Il tershi è un antipasto, lo potete mangiare da solo o col pane, ma in qualsiasi modo decidiate di mangiarlo… lo finirete in un batter d’occhio.
Ovviamente potete tentare di farne una conserva versandolo in vasetti sterilizzati e cuocendo questi ultimi, una volta riempiti, per qualche minuto in acqua bollente… ma perchè ve lo dico, poi? Lo finirete molto prima di aver avuto tempo di comprare i vasetti :)

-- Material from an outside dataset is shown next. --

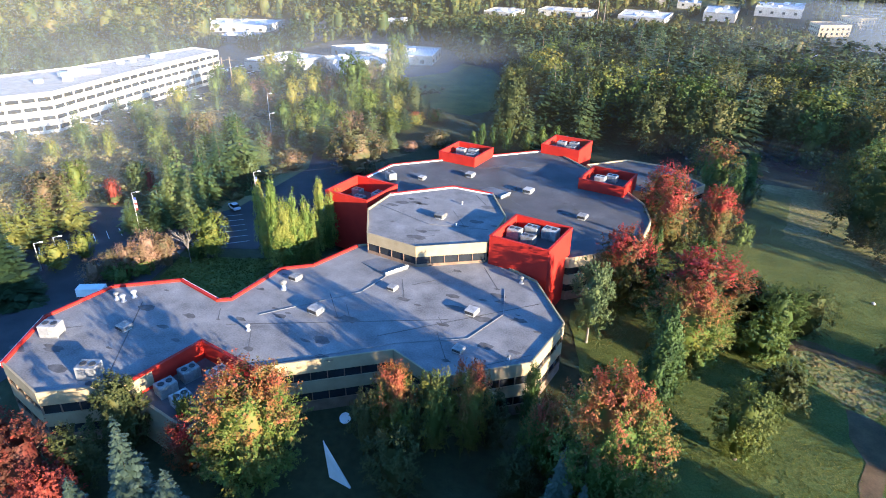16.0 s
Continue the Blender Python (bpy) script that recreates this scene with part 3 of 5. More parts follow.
LOW, UPPER, MID, ANNEX = ccw(LOW), ccw(UPPER), ccw(MID), ccw(ANNEX)
roof_slab("lower_roof", LOW, ROOF_Z, ROOF)
roof_slab("upper_roof", UPPER, ROOF_Z + 0.02, ROOF_DARK)
roof_slab("middle_roof", MID, MID_Z, ROOF)
roof_slab("annex_roof", ANNEX, 7.2, ROOF_DARK)
wall_run(LOW, ROOF_Z, 2)
wall_run(UPPER, ROOF_Z, 2, mullion=0)
wall_run(MID, MID_Z, 1)
wall_run(ANNEX, 7.2, 2, mullion=0)


def coping(path, z, mat=RED, label="red metal coping"):
    """Raised red kerb with a pale inner flashing along the roof's edge."""
    for (x0, y0), (x1, y1) in zip(path, path[1:]):
        d = Vector((x1 - x0, y1 - y0)).normalized()
        o = Vector((d.y, -d.x))
        for nm, a, b, z0, z1, m in (("coping", 0.27, -0.2, z - 0.5, z + 0.38, mat), ("flashing", -0.2, -0.42, z - 0.2, z + 0.24, WHITE)):
            e = 0.12
            p0, p1 = Vector((x0, y0)) - d * e, Vector((x1, y1)) + d * e
            v, f = prism(ccw([tuple(p0 + o * a), tuple(p1 + o * a), tuple(p1 + o * b), tuple(p0 + o * b)]), z0, z1)
            child(nm, mesh_of(nm, v, f, m), school, label if nm == "coping" else "")


def rev(path):
    return path[::-1]


coping(rev([(-52.5, 96.2), (-55.9, 86.6), (-60.4, 83.3), (-61.7, 71.9), (-63.5, 70.8), (-73.2, 73.6), (-81.8, 67.6), (-83.9, 57.1), (-79.0, 46.9)])[::1], ROOF_Z)
coping(rev([(-33.9, 167.4), (-45.7, 157.3), (-57.1, 148.2), (-66.4, 140.0), (-68.2, 129.5), (-64.0, 125.0)])[::-1], ROOF_Z)
coping([(-34.4, 122.5), (-43.4, 123.1), (-53.9, 113.9)], MID_Z)


def red_tower(cx, cy, size, z0, rim, floor, rz=-9.5, open_front=False):
    """Open-topped red enclosure for the roof plant, with its four walls and a sunken deck."""
    h, t = size / 2, 0.35
    tw = child("plant_tower", mesh_of("plant_tower", *box_data(-h + t, -h + t, floor - 0.3, h - t, h - t, floor), ROOF_DARK), school, "open red plant enclosure on the roof")
    tw.matrix_basis = pose(cx, cy, 0, 0, 0, rz)
    for n, (x0, y0, x1, y1) in enumerate(((-h, -h, h, -h + t), (-h, h - t, h, h), (-h, -h + t, -h + t, h - t), (h - t, -h + t, h, h - t))):
        if open_front and n in (0, 3):
            child("tower_wall", mesh_of("tower_wall", *box_data(x0, y0, z0, x1, y1, floor + 0.25), CREAM), tw)
            continue
        child("tower_wall", mesh_of("tower_wall", *box_data(x0, y0, z0, x1, y1, rim), RED), tw)
        e = 0.07
        child("rim_cap", mesh_of("rim_cap", *box_data(x0 - e, y0 - e, rim, x1 + e, y1 + e, rim + 0.12), RED), tw)
    return tw


red_tower(-21.5, 104.1, 11.1, 0, 14.0, 11.8)
red_tower(-61.0, 114.4, 10.9, 0, 12.5, 9.3)
red_tower(-51.0, 153.1, 10.5, 0, 10.9, 9.0)
red_tower(-27.9, 170.2, 10.7, 0, 10.9, 9.0)
red_tower(-13.7, 147.6, 10.7, 0, 10.9, 9.0)
red_tower(-53.8, 54.4, 10.9, 0, 9.1, 6.3, -13, True)


# ---- roof plant ----
PLANT = surface("weathered_galvanised", [(0.3, (0.16, 0.155, 0.145)), (0.5, (0.26, 0.255, 0.245)), (0.75, (0.42, 0.415, 0.40))], 1.6, 9, 0.6, 0.08, 0.25, per_piece=0.35)
HOOD, HOOD_BASE = mesh_of("hood", *box_data(-0.95, -0.95, 0.35, 0.95, 0.95, 0.98, 0.15), PLANT), mesh_of("curb", *box_data(-0.72, -0.72, 0, 0.72, 0.72, 0.35), METAL)
SLAT = mesh_of("louvre", *box_data(-0.8, -0.99, 0, 0.8, -0.95, 0.08), DARK)
TURBINE = mesh_of("turbine_head", *lathe([(0.18, 0.7), (0.42, 0.85), (0.48, 1.05), (0.40, 1.25), (0.12, 1.35)], 12), PLANT)
STACK = mesh_of("vent_pipe", *lathe([(0.42, 0.0), (0.42, 0.12), (0.24, 0.14), (0.24, 0.72)], 12), METAL)


def roof_hood(x, y, z, s=1.0, rz=-10):
    ob = thing("roof_vent", "weathered pale metal roof vent hood on a curb", "roof vent", "roof vents", at=(x, y, z), rz=rz)
    ob.scale = (s, s, s)
    child("curb", HOOD_BASE, ob)
    child("hood", HOOD, ob)
    for k in range(4):
        sl = child("louvre", SLAT, ob)
        sl.matrix_basis = pose(0, 0, 0.4 + 0.12 * k)


def turbine_vent(x, y, z, s=1.0):
    ob = thing("turbine_vent", "small round pale metal turbine vent on the roof", "roof vent", "turbine vents", at=(x, y, z))
    ob.scale = (s, s, s)
    child("vent_pipe", STACK, ob)
    child("turbine_head", TURBINE, ob)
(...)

P.S. Nel caso ve lo steste domandando, la parola si pronuncia tch-œr-shi, con accento sulla prima vocale; c’è chi lo scrive con la c iniziale e chi con la t, ma non c’è quasi differenza: diciamo che la versione con la t pare fosse la pronuncia “aristocratica” della parola, mentre l’altra è quella popolare.